Request:
Repeat the material exactly, leaving nothing out.

Material provided:
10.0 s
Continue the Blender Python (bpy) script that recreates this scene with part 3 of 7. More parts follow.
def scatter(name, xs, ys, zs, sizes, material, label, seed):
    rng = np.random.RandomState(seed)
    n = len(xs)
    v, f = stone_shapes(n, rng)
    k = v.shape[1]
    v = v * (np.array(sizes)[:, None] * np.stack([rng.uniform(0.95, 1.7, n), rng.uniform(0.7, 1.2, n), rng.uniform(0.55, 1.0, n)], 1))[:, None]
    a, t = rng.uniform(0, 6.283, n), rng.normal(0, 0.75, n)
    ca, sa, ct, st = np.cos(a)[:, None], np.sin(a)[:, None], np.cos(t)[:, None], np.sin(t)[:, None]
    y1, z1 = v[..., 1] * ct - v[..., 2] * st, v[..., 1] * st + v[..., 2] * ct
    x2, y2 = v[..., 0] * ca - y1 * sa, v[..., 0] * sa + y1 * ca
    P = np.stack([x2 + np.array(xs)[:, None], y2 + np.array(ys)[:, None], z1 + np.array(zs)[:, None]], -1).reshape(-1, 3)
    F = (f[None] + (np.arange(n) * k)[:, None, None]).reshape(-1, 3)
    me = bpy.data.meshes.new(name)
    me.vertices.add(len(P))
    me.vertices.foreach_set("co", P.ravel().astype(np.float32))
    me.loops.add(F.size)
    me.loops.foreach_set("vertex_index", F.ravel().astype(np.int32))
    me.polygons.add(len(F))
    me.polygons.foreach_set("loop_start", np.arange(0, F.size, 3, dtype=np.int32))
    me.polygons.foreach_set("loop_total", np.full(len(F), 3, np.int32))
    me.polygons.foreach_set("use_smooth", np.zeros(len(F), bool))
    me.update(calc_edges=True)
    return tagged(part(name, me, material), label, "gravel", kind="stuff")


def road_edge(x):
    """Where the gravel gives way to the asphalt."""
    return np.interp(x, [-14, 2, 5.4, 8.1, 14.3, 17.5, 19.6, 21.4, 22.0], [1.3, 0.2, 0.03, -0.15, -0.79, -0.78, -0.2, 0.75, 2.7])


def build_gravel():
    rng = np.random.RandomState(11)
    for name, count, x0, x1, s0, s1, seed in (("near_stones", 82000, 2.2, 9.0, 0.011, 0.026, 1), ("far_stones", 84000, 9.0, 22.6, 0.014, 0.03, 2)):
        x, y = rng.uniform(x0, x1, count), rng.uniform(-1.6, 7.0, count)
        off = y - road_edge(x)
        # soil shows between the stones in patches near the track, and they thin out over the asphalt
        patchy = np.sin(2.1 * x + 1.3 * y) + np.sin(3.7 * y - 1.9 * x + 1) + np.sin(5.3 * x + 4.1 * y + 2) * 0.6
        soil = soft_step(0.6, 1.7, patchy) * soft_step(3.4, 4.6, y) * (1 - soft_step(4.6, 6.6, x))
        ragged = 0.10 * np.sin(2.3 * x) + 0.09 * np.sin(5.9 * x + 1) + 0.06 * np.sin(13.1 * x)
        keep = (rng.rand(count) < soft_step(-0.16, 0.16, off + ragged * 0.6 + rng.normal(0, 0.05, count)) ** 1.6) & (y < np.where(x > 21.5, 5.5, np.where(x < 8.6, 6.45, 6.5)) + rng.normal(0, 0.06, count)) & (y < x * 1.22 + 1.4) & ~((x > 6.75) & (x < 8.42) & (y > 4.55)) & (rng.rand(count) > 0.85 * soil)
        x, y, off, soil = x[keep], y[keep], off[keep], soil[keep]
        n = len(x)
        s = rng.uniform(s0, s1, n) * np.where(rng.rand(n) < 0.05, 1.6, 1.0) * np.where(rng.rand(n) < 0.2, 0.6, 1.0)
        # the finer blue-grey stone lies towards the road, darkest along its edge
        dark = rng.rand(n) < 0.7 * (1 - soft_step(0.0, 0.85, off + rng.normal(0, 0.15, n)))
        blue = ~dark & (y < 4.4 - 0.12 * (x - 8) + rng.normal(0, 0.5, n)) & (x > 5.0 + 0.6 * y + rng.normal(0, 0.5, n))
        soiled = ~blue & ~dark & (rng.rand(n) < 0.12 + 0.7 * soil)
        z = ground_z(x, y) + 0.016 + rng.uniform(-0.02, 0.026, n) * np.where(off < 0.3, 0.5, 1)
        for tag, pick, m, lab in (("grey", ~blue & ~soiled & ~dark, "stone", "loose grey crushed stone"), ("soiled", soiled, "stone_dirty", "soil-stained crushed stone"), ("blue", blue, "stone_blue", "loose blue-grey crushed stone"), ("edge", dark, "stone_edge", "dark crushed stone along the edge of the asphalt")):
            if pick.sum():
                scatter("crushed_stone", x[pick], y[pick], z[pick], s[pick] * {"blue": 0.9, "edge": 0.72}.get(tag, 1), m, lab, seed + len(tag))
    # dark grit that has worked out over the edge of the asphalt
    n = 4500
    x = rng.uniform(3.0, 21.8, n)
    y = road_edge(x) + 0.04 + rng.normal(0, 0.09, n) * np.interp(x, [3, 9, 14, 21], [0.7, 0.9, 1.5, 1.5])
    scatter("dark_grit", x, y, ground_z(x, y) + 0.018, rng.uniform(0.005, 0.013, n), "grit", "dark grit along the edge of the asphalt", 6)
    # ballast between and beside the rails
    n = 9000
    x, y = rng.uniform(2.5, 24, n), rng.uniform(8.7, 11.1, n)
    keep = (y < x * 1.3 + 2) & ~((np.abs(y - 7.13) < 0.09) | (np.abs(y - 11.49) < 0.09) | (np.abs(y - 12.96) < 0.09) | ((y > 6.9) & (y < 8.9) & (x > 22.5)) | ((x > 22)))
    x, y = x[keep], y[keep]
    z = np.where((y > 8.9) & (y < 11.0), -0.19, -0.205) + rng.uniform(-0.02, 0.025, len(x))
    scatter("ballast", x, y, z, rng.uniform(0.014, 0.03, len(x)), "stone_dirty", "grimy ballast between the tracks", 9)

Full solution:
10.0 s
Continue the Blender Python (bpy) script that recreates this scene with part 3 of 7. More parts follow.
def scatter(name, xs, ys, zs, sizes, material, label, seed):
    rng = np.random.RandomState(seed)
    n = len(xs)
    v, f = stone_shapes(n, rng)
    k = v.shape[1]
    v = v * (np.array(sizes)[:, None] * np.stack([rng.uniform(0.95, 1.7, n), rng.uniform(0.7, 1.2, n), rng.uniform(0.55, 1.0, n)], 1))[:, None]
    a, t = rng.uniform(0, 6.283, n), rng.normal(0, 0.75, n)
    ca, sa, ct, st = np.cos(a)[:, None], np.sin(a)[:, None], np.cos(t)[:, None], np.sin(t)[:, None]
    y1, z1 = v[..., 1] * ct - v[..., 2] * st, v[..., 1] * st + v[..., 2] * ct
    x2, y2 = v[..., 0] * ca - y1 * sa, v[..., 0] * sa + y1 * ca
    P = np.stack([x2 + np.array(xs)[:, None], y2 + np.array(ys)[:, None], z1 + np.array(zs)[:, None]], -1).reshape(-1, 3)
    F = (f[None] + (np.arange(n) * k)[:, None, None]).reshape(-1, 3)
    me = bpy.data.meshes.new(name)
    me.vertices.add(len(P))
    me.vertices.foreach_set("co", P.ravel().astype(np.float32))
    me.loops.add(F.size)
    me.loops.foreach_set("vertex_index", F.ravel().astype(np.int32))
    me.polygons.add(len(F))
    me.polygons.foreach_set("loop_start", np.arange(0, F.size, 3, dtype=np.int32))
    me.polygons.foreach_set("loop_total", np.full(len(F), 3, np.int32))
    me.polygons.foreach_set("use_smooth", np.zeros(len(F), bool))
    me.update(calc_edges=True)
    return tagged(part(name, me, material), label, "gravel", kind="stuff")


def road_edge(x):
    """Where the gravel gives way to the asphalt."""
    return np.interp(x, [-14, 2, 5.4, 8.1, 14.3, 17.5, 19.6, 21.4, 22.0], [1.3, 0.2, 0.03, -0.15, -0.79, -0.78, -0.2, 0.75, 2.7])


def build_gravel():
    rng = np.random.RandomState(11)
    for name, count, x0, x1, s0, s1, seed in (("near_stones", 82000, 2.2, 9.0, 0.011, 0.026, 1), ("far_stones", 84000, 9.0, 22.6, 0.014, 0.03, 2)):
        x, y = rng.uniform(x0, x1, count), rng.uniform(-1.6, 7.0, count)
        off = y - road_edge(x)
        # soil shows between the stones in patches near the track, and they thin out over the asphalt
        patchy = np.sin(2.1 * x + 1.3 * y) + np.sin(3.7 * y - 1.9 * x + 1) + np.sin(5.3 * x + 4.1 * y + 2) * 0.6
        soil = soft_step(0.6, 1.7, patchy) * soft_step(3.4, 4.6, y) * (1 - soft_step(4.6, 6.6, x))
        ragged = 0.10 * np.sin(2.3 * x) + 0.09 * np.sin(5.9 * x + 1) + 0.06 * np.sin(13.1 * x)
        keep = (rng.rand(count) < soft_step(-0.16, 0.16, off + ragged * 0.6 + rng.normal(0, 0.05, count)) ** 1.6) & (y < np.where(x > 21.5, 5.5, np.where(x < 8.6, 6.45, 6.5)) + rng.normal(0, 0.06, count)) & (y < x * 1.22 + 1.4) & ~((x > 6.75) & (x < 8.42) & (y > 4.55)) & (rng.rand(count) > 0.85 * soil)
        x, y, off, soil = x[keep], y[keep], off[keep], soil[keep]
        n = len(x)
        s = rng.uniform(s0, s1, n) * np.where(rng.rand(n) < 0.05, 1.6, 1.0) * np.where(rng.rand(n) < 0.2, 0.6, 1.0)
        # the finer blue-grey stone lies towards the road, darkest along its edge
        dark = rng.rand(n) < 0.7 * (1 - soft_step(0.0, 0.85, off + rng.normal(0, 0.15, n)))
        blue = ~dark & (y < 4.4 - 0.12 * (x - 8) + rng.normal(0, 0.5, n)) & (x > 5.0 + 0.6 * y + rng.normal(0, 0.5, n))
        soiled = ~blue & ~dark & (rng.rand(n) < 0.12 + 0.7 * soil)
        z = ground_z(x, y) + 0.016 + rng.uniform(-0.02, 0.026, n) * np.where(off < 0.3, 0.5, 1)
        for tag, pick, m, lab in (("grey", ~blue & ~soiled & ~dark, "stone", "loose grey crushed stone"), ("soiled", soiled, "stone_dirty", "soil-stained crushed stone"), ("blue", blue, "stone_blue", "loose blue-grey crushed stone"), ("edge", dark, "stone_edge", "dark crushed stone along the edge of the asphalt")):
            if pick.sum():
                scatter("crushed_stone", x[pick], y[pick], z[pick], s[pick] * {"blue": 0.9, "edge": 0.72}.get(tag, 1), m, lab, seed + len(tag))
    # dark grit that has worked out over the edge of the asphalt
    n = 4500
    x = rng.uniform(3.0, 21.8, n)
    y = road_edge(x) + 0.04 + rng.normal(0, 0.09, n) * np.interp(x, [3, 9, 14, 21], [0.7, 0.9, 1.5, 1.5])
    scatter("dark_grit", x, y, ground_z(x, y) + 0.018, rng.uniform(0.005, 0.013, n), "grit", "dark grit along the edge of the asphalt", 6)
    # ballast between and beside the rails
    n = 9000
    x, y = rng.uniform(2.5, 24, n), rng.uniform(8.7, 11.1, n)
    keep = (y < x * 1.3 + 2) & ~((np.abs(y - 7.13) < 0.09) | (np.abs(y - 11.49) < 0.09) | (np.abs(y - 12.96) < 0.09) | ((y > 6.9) & (y < 8.9) & (x > 22.5)) | ((x > 22)))
    x, y = x[keep], y[keep]
    z = np.where((y > 8.9) & (y < 11.0), -0.19, -0.205) + rng.uniform(-0.02, 0.025, len(x))
    scatter("ballast", x, y, z, rng.uniform(0.014, 0.03, len(x)), "stone_dirty", "grimy ballast between the tracks", 9)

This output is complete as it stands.